**DIRECTIONS:**
Show all lines holding the string "with".

**Stored data:**
==*==

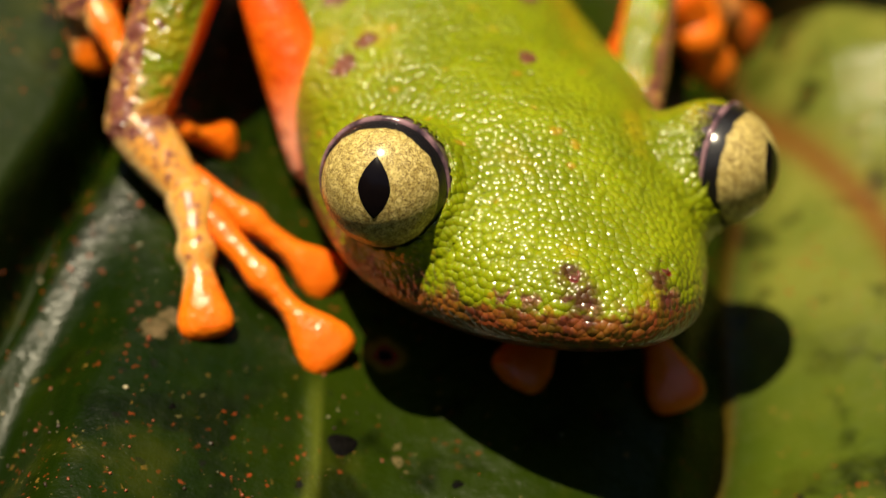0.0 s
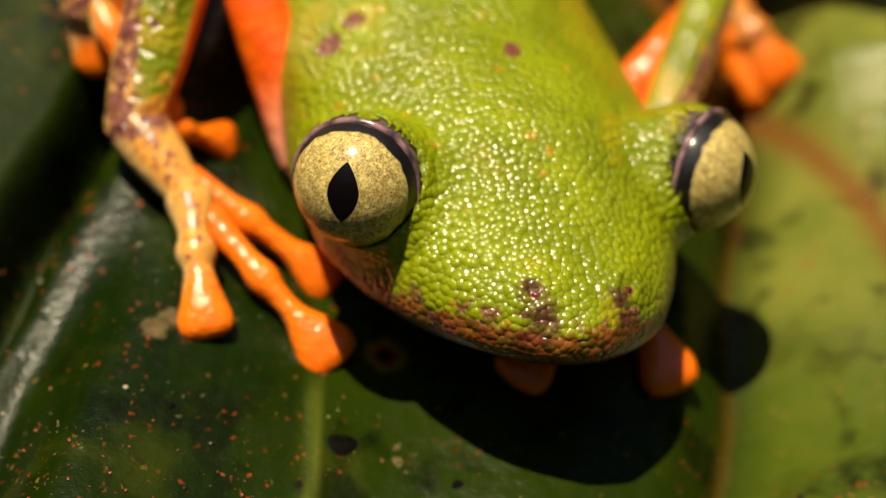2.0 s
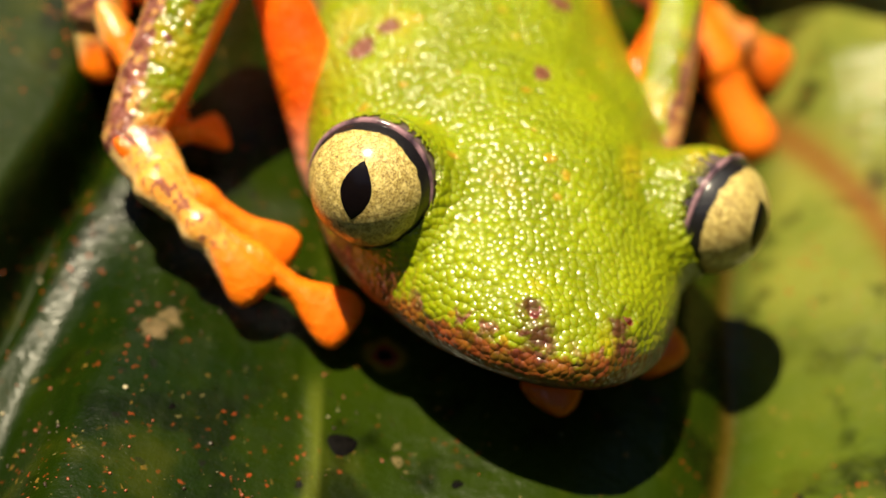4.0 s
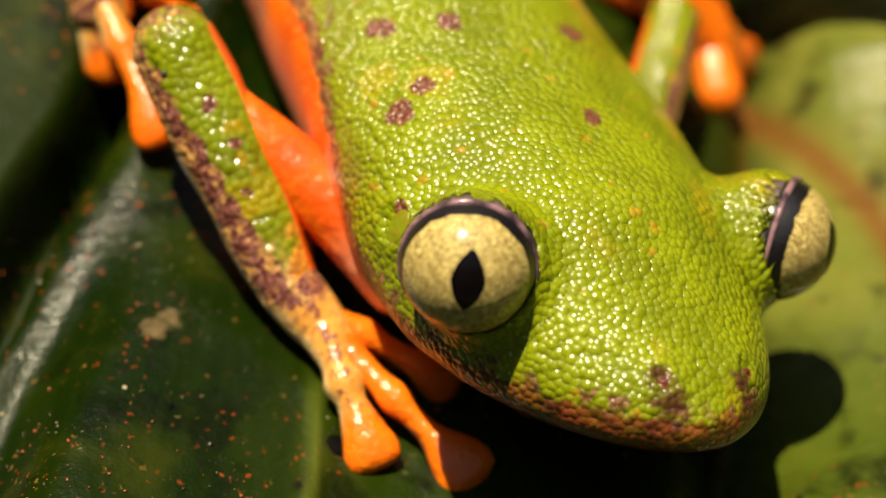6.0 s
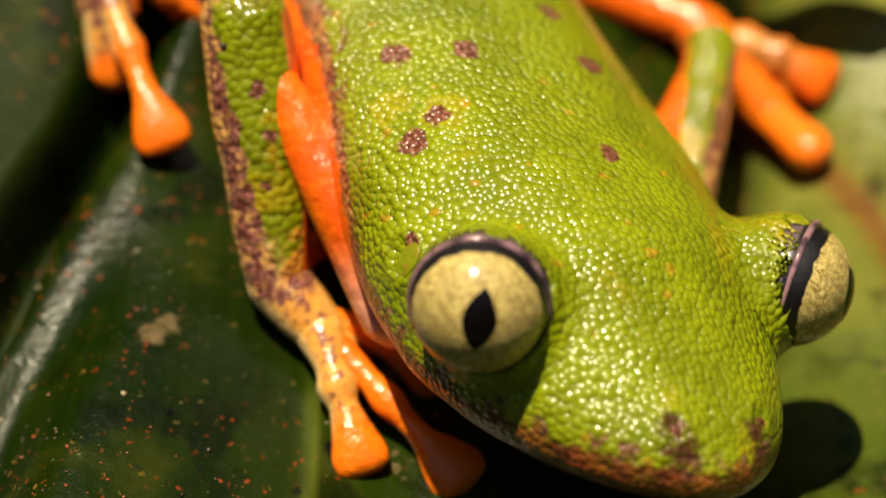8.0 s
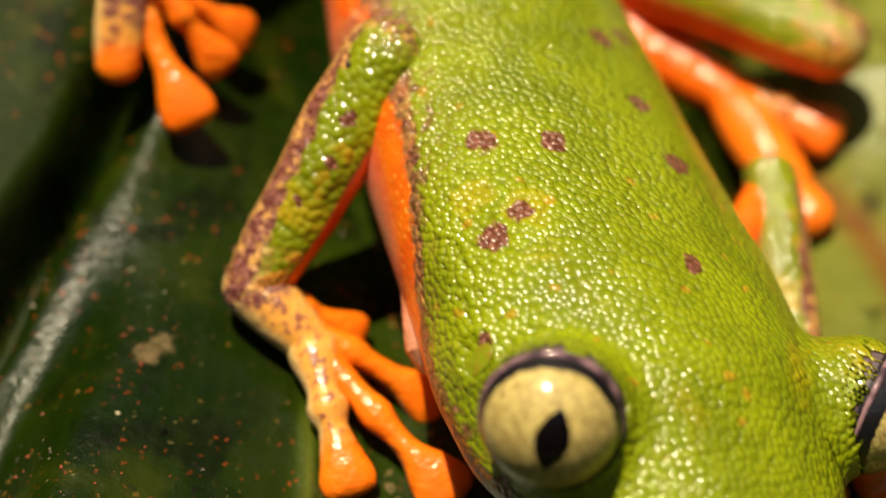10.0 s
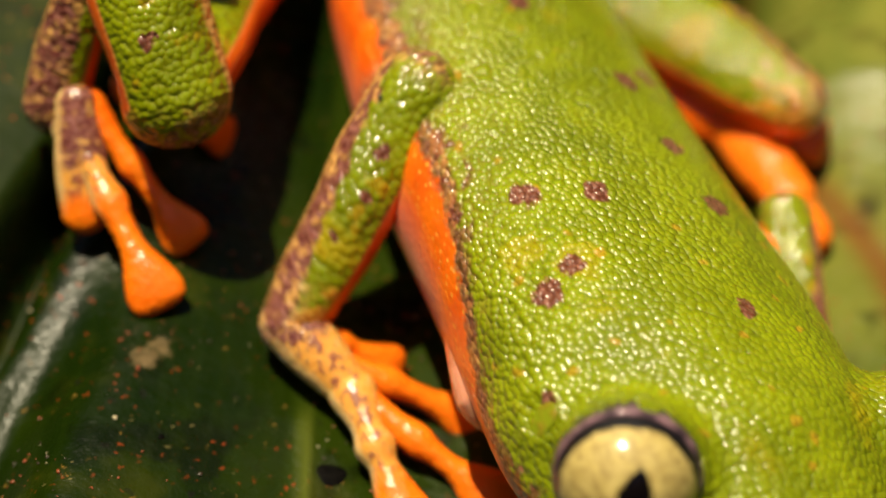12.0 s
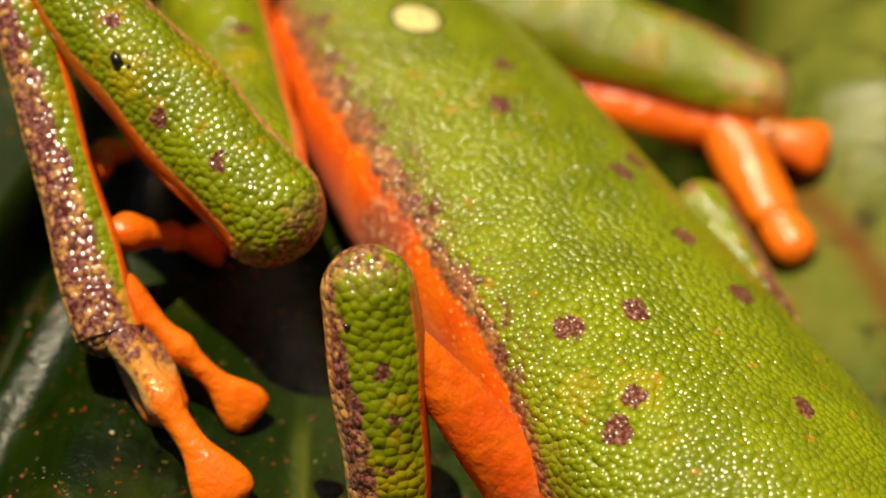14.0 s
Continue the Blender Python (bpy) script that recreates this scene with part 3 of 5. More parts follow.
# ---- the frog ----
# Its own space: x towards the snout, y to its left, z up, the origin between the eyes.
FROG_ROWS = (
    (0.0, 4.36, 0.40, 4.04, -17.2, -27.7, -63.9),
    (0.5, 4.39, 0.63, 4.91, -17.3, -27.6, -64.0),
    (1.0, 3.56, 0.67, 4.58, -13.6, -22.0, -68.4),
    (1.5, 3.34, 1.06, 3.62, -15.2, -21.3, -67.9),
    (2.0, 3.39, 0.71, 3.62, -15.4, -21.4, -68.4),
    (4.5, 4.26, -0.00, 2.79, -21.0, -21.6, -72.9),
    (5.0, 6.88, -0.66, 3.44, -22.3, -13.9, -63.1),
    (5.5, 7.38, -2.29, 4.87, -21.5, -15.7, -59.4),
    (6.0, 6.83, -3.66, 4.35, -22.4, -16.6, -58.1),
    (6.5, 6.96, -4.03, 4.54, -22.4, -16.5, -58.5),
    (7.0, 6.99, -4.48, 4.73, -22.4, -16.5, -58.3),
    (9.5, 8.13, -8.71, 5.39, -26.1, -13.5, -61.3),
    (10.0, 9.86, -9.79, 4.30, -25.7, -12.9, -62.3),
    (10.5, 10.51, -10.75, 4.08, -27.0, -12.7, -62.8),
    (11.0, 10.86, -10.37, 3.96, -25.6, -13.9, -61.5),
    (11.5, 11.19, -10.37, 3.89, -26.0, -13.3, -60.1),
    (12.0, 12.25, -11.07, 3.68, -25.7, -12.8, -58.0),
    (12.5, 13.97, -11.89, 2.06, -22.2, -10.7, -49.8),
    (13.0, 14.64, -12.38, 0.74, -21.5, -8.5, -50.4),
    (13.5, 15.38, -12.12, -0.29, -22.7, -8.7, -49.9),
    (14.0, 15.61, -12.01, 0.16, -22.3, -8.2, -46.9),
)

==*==

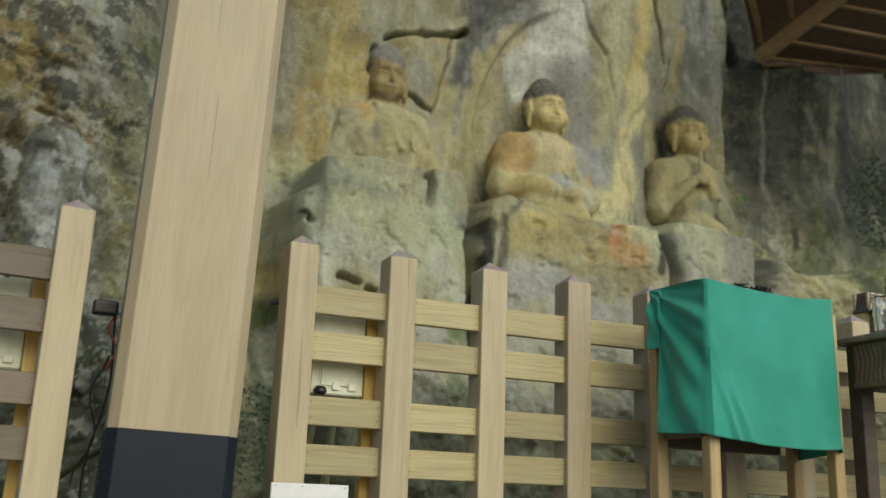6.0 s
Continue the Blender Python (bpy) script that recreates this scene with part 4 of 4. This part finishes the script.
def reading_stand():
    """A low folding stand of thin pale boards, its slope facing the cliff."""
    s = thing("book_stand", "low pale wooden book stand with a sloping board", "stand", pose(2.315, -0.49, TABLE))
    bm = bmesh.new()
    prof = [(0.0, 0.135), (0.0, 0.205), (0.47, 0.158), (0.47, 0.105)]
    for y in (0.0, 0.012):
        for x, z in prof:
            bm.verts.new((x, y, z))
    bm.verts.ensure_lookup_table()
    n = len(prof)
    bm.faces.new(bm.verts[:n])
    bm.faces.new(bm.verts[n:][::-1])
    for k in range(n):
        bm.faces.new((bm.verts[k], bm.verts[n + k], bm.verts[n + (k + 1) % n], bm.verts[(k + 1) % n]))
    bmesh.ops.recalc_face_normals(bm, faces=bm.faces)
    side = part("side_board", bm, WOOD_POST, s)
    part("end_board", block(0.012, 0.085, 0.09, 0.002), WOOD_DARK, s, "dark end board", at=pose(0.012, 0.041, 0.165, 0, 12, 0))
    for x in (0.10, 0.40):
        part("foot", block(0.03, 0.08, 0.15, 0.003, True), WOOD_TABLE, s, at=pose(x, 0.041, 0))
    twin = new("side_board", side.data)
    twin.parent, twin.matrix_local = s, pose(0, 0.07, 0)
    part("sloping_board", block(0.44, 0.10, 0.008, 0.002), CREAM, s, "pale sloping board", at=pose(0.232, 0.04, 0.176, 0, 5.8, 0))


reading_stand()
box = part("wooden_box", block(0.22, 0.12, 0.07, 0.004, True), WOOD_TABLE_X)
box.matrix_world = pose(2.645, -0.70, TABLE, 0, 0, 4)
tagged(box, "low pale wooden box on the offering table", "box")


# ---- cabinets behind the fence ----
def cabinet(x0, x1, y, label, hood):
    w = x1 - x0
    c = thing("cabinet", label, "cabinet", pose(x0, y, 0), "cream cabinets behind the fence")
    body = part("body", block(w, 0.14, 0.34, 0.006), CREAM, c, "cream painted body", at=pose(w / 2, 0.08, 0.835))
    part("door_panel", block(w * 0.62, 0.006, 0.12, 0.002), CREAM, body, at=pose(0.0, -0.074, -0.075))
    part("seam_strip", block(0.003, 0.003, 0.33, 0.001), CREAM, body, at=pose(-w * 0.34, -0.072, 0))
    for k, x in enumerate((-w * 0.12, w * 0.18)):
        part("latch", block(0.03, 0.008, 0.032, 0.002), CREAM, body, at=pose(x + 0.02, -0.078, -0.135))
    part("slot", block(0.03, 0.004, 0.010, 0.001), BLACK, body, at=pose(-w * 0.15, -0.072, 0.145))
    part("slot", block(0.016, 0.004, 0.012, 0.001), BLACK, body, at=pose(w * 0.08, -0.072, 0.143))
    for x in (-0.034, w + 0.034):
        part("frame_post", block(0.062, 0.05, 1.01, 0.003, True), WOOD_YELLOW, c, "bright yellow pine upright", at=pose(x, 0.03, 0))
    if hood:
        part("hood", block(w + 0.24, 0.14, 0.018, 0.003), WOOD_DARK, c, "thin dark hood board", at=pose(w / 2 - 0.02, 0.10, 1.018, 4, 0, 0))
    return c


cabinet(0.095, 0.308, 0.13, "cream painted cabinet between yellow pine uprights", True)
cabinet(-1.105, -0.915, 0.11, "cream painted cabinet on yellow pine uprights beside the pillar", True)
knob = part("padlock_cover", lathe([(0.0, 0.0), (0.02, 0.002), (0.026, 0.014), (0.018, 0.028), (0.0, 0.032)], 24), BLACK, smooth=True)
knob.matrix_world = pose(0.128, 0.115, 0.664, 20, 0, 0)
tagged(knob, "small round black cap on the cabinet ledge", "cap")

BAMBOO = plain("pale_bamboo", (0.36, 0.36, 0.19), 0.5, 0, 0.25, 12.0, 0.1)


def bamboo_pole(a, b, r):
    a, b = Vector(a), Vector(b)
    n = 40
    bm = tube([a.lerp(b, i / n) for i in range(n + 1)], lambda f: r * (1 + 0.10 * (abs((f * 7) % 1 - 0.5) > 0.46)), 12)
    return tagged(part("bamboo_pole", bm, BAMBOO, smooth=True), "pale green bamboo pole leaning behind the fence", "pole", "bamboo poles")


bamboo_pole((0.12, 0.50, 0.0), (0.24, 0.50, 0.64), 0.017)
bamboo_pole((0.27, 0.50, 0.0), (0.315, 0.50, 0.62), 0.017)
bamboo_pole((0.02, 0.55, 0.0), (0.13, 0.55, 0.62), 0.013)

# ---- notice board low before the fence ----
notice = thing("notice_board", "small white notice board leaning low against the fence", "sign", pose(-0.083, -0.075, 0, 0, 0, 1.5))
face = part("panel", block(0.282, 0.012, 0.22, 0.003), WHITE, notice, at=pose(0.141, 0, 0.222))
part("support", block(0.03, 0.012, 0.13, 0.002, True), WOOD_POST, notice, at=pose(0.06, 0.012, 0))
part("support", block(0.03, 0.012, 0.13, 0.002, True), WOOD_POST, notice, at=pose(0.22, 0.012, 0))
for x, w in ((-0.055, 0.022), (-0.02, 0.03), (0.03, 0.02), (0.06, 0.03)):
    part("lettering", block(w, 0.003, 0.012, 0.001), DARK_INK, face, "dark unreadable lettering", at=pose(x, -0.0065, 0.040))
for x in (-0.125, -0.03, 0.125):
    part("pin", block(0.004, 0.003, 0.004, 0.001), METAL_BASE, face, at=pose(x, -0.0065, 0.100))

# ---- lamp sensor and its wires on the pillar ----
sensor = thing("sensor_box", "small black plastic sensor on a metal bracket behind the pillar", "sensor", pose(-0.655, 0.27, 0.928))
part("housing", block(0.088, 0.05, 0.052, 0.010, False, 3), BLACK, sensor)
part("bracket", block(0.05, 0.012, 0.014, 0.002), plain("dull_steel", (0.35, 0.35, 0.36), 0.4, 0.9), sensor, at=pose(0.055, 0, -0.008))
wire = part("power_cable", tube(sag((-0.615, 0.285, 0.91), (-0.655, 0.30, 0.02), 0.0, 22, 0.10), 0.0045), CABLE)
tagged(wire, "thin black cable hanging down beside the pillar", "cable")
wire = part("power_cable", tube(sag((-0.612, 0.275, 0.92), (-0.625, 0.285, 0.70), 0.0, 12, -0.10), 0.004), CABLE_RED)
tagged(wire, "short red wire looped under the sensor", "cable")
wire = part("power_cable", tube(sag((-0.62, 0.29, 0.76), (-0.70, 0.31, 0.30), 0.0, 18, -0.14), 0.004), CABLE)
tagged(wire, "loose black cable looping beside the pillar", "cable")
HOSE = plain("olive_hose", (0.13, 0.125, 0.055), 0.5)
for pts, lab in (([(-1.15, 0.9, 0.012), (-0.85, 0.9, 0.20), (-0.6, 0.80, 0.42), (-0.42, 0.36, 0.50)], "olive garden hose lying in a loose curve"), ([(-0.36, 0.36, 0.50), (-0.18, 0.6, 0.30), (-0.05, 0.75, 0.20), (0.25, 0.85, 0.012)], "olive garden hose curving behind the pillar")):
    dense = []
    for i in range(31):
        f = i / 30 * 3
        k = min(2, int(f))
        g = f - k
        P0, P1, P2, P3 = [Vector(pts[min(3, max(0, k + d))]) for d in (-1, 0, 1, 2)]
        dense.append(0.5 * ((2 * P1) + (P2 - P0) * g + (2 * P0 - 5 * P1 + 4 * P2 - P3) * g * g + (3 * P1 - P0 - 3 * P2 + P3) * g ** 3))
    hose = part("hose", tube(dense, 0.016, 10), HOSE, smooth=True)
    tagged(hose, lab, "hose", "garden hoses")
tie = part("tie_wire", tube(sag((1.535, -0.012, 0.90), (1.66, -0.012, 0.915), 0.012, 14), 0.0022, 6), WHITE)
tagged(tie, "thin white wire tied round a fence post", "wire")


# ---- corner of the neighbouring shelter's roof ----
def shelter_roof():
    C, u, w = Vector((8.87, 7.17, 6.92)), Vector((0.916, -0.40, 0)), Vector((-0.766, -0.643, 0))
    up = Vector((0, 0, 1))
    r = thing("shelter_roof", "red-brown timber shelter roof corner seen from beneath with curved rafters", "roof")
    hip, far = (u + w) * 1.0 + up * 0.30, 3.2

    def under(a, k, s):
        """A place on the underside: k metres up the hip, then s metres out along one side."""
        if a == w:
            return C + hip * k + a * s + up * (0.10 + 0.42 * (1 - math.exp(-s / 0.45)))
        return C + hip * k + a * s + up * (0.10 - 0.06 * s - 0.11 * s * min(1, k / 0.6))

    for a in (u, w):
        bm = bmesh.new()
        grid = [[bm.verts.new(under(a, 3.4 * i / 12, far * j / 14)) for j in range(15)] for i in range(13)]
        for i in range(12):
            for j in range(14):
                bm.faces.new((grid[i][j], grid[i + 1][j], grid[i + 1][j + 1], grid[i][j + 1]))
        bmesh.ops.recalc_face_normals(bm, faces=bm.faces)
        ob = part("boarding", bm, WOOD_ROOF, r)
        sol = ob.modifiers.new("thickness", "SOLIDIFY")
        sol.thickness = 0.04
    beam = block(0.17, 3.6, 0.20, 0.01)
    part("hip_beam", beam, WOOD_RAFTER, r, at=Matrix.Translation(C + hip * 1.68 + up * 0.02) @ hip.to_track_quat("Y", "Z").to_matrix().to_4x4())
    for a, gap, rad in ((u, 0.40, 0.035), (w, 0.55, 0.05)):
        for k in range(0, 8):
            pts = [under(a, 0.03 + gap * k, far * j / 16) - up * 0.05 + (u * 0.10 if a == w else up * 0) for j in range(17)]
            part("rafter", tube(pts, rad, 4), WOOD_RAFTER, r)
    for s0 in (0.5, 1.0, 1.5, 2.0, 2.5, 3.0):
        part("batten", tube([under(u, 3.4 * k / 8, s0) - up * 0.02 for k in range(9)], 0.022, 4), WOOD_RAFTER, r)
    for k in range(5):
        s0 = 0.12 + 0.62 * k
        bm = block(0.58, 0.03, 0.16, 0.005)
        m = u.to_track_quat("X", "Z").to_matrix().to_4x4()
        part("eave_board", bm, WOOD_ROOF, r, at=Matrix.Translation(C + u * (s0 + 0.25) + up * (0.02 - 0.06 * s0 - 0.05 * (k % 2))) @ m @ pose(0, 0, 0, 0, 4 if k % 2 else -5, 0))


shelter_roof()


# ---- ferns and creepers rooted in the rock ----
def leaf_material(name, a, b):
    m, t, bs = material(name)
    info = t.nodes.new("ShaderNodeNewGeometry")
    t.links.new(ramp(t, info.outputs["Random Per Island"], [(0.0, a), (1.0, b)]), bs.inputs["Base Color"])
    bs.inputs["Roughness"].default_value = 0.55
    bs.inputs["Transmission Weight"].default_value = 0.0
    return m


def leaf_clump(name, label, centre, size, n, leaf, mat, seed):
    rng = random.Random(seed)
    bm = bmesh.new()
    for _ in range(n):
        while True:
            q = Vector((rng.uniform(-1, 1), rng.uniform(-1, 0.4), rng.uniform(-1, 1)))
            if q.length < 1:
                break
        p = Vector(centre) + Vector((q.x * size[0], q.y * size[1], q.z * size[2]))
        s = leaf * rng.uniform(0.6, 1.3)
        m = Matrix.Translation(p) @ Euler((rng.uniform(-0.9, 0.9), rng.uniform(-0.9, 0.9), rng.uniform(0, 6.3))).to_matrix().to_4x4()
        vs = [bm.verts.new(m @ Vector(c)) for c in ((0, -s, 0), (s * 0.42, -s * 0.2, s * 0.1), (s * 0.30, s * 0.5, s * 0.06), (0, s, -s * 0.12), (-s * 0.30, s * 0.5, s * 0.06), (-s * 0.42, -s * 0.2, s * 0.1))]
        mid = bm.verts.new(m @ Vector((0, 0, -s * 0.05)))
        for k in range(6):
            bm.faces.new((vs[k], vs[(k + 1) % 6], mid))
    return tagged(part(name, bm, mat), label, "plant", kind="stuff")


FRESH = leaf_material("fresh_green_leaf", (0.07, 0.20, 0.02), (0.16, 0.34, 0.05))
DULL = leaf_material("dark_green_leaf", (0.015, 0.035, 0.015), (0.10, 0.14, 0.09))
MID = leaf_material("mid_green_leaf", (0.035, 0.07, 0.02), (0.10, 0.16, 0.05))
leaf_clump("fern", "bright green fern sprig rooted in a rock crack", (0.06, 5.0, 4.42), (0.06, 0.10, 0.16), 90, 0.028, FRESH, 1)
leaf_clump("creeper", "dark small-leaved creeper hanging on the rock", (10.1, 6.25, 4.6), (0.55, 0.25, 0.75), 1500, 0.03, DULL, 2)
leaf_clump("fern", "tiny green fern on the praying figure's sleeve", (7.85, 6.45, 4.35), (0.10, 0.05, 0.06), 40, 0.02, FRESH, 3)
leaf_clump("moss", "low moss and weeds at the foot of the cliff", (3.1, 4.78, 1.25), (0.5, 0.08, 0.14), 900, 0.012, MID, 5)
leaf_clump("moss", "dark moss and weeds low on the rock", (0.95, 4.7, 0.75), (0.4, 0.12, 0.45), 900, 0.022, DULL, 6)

==*==

**WORKED ANSWER:**
Continue the Blender Python (bpy) script that recreates this scene with part 3 of 5. More parts follow.
Continue the Blender Python (bpy) script that recreates this scene with part 4 of 4. This part finishes the script.
    s = thing("book_stand", "low pale wooden book stand with a sloping board", "stand", pose(2.315, -0.49, TABLE))
    r = thing("shelter_roof", "red-brown timber shelter roof corner seen from beneath with curved rafters", "roof")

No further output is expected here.